Wilder requested that WSP take on the investigation, noting the sheriff’s reluctance and reasoning.

The WSP conducting an investigation that should belong to another law enforcement agency can only be approved by the top officer of that statewide police force, Chief John Batiste.

“Given the potentially political nature of the matter, and prior allegiances, I feel that the investigation of this loss would better be accomplished from an independent point of view – that is by the WSP,” Wilder wrote to Batiste Jan. 28. “The Coulee Dam Town Hall, and the venue of loss, is located within Douglas County and I am requesting your assistance accordingly.”

But WSP, too, declined the matter, which should land in the jurisdiction of the local sheriff, wrote Assistant Chief Christopher T. Gundermann Feb. 7.

Wilder wrote back Feb. 20, lamenting that “the buck has been passed full circle,” and rhetorically asking for direction. “What do you actually think is our best recourse?” he wrote. “Ignore the loss/theft as a right and privilege of the perpetrator? Shrug our shoulders at the statute? Accept the decision of three law enforcement agencies as a combined philosophical statement regarding the value of public records?”

The mayor said Tuesday that he has not gotten a response back from the state patrol.

In the meantime, other state agencies have shown an interest, including the Office of the Attorney General and the state archivist in the Office of the Secretary of State.

At the suggestion of State Archivist Steve Excell, Wilder also wrote to former mayor Snow and to former Town Clerk Carol Visker asking for the “return (of) any hardware, software, and data/records contained on the hard-drive and/or backups thereof.” Wilder said the town is requesting a special audit by the State Auditor’s Office to determine the extent of any missing records.
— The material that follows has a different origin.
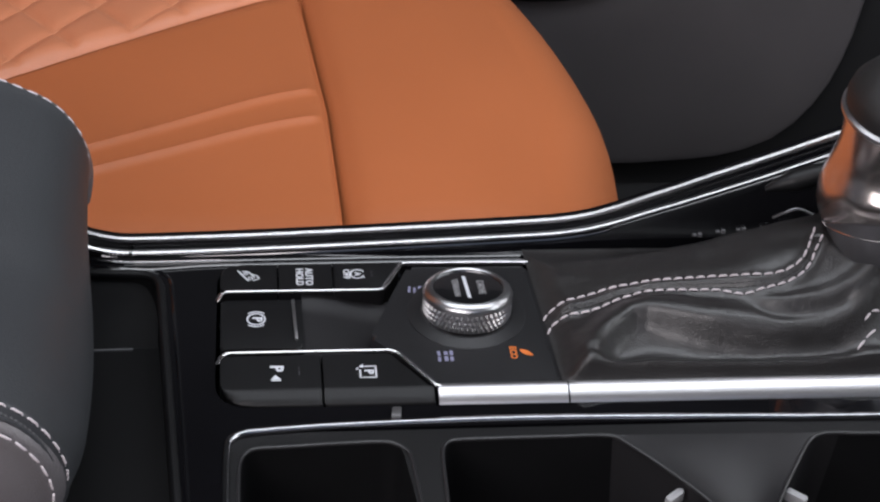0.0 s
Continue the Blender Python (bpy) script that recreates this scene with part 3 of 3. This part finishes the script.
def cheek(y0, out):
    """A padded side panel below the seam; out: -1 near, 1 far."""
    bm = bmesh.new()
    rows = []
    for i, p in enumerate(prof):
        foot = Vector((min(p.x, -0.185) - 0.012, 0, 0.404)) if out < 0 else Vector((min(p.x, -0.176) - 0.002, 0, 0.389))
        row = []
        for j in range(34):
            s = (j / 33) ** 1.6
            q = p.lerp(foot, s)
            d = (p - q).length
            if out < 0:
                bulge = 0.024 * (1 - (1 - min(1, d / 0.055)) ** 2.2) * (1 - 0.30 * sstep(0.55, 1.0, s)) - 0.006 * sstep(0.93, 1.0, s)
                push = 0
            else:
                bulge = 0.024 * (1 - (1 - min(1, d / 0.040)) ** 2.2) * (1 - 0.15 * sstep(0.5, 1.0, s)) + far_swell(p.x) * (1 - s) - 0.010 * sstep(0.93, 1.0, s)
                push = 0.0066 * sstep(0.008, 0.036, d) * sstep(1.0, 0.92, s) * sstep(-0.30, -0.18, p.x)
            bulge += -0.0022 * math.exp(-(d / 0.0025) ** 2) + 0.0008 * math.exp(-((d - 0.006) / 0.003) ** 2)
            row.append(drawn_to_eye(flare(p.x, (1 - 0.6 * s) if out < 0 else 0) + Vector((q.x + nose(i, 0 if out < 0 else 1) + push, y0 + out * bulge, q.z - 0.0034 * math.exp(-(d / 0.0024) ** 2) * outs[i].z)), 0 if out < 0 else 1))
        rows.append(row)
    loft(bm, rows)
    return bm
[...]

In a Feb. 19 email released by the town, Excell told his staffers to secure the town’s ordinances and meeting minutes for safekeeping. And he noted that Assistant Attorney General for Open Government Nancy Krier had called about the case, which has piqued the interest of state Attorney General Bob Ferguson.

Gjesdal told Wilder last week in an email that he was surprised by the state patrol’s response and that his office “will not leave you in the lurch on this.”

Wilder said Tuesday that he may soon call up Gjesdal and take him up on that pledge.